Here’s an interesting read from Niall Cook on the Three Tenets of B2B Social Media, offering “three main principles for marketers in business-to-business industries looking to harness social media.”
Many B2B companies and marketers struggle to initially see the purpose and benefits of social media (if this sounds like you then we recently wrote about Why Social Media Matters For Successful B2B), or once on board, fail to utilise the medium correctly. In his post, Cook focuses on the social relationships within B2B marketing with three basic ideas:
1. “Small communities matter.” It’s easy to compare a B2B social world with a B2C one and come to the conclusion that social media is better tailored to consumers than businesses as customers. This is just not true when there are so many small and influential communities specifically tailored around different subjects and industries. If anything, a B2B company has a more focused group of customers to engage with. And another bonus of a small community is the trust and weight that members carry in terms of word of mouth and recommendation. Your only real hurdle is finding the right community for your business.
2. “Virtual and physical relationships augment each other.” Another advantage of the B2B world is the increased likelihood that you may have already forged a ‘real life’ relationship with some of your online acquaintances, or at the very least attended the same trade shows, have links through other businesses and companies and members. Because your business world is smaller, you have a better chance to strengthen individual relationships with clients and peers both on and offline.
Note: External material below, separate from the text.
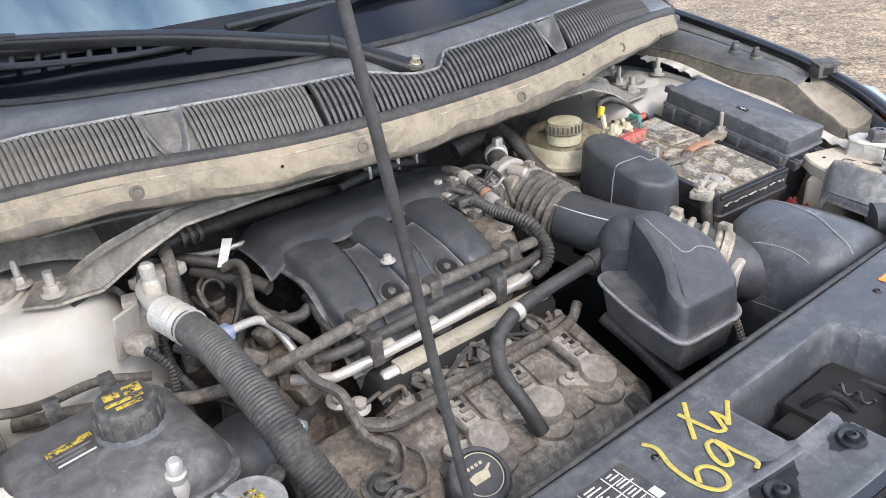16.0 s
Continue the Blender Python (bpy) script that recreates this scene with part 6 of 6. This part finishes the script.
part("cable", G().tube([(0.366, 0.560, 1.080), (0.388, 0.583, 1.094), (0.43, 0.592, 1.094), (0.475, 0.580, 1.07), (0.498, 0.56, 1.03), (0.505, 0.555, 0.98)], 0.0050, 10, 6), M_HOSE, cable)
part("cable", G().tube([(0.456, 0.550, 1.055), (0.485, 0.552, 1.058), (0.510, 0.560, 1.03), (0.515, 0.562, 0.99)], 0.0042, 10, 6), M_HOSE, cable)
part("red_sleeve", G().tube([(0.456, 0.550, 1.055), (0.470, 0.551, 1.057), (0.480, 0.552, 1.0575)], 0.0062, 10, 4), M_RED, cable, "faded red sleeve")
part("ribbed_sleeve", G().tube([(0.50, 0.575, 1.03), (0.53, 0.58, 1.02), (0.55, 0.57, 0.98)], 0.015, 12, 6, ribs=0.007, depth=0.002), M_LOOM, cable)
part("battery_tray", G().box(0.325, 0.53, 0.262, 0.59, 0.805, 0.832, 0.006), M_DARK, car)

# ---- fuse box ----
fuse = thing("fuse_box", (0.61, 0.40, 0.90), "long black fuse box with a flat lid", "fuse box")
FT = Matrix.Translation((0.613, 0.4255, 1.067)) @ Matrix.Rotation(radians(-1.5), 4, "Z") @ Matrix.Rotation(radians(9.8), 4, "X") @ Matrix.Diagonal((0.93, 1.02, 1.0, 1.0))
FZ = 0.0
part("body", G().rbox([(FZ - 0.16, -0.056, 0.056, -0.126, 0.128, 0.006), (FZ - 0.030, -0.060, 0.060, -0.131, 0.133, 0.006)], FT), M_PLASTIC, fuse)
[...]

3. “‘Social’ is not the same as ‘personal’.” Keeping your social activity appropriate at work is one of the first things to learn when using social media – that doesn’t mean you can’t be friendly, humorous, individual or that you can’t interact on a one-to-one level with customers and clients. Imagine you are at a conference, a trade show or a meeting – turn on that level of ‘social’ interaction when you are working online and keep both a professional and approachable face on when using social media.
We would add another tenet to Cook’s list, which is: “Make yourself useful!” Consumers approach social media from a perspective of getting a good deal, a freebie, becoming part of a community or latching on to a particular brand/lifestyle or idea. Their needs are generally met quickly and on a short term basis according to what they are looking for. Businesses, on the other hand, are looking to forge long-lasting and beneficial relationships with suppliers, industry peers and service providers. They don’t need a quick fix, they need support, advice and to be able to trust who they are working with. By providing your B2B customers with plenty of information, fresh content, plentiful advice, efficient customer services and a friendly ear, you will become their most useful asset online.
If you are a B2B company or marketer, what have you found most useful and beneficial when using social media for your business?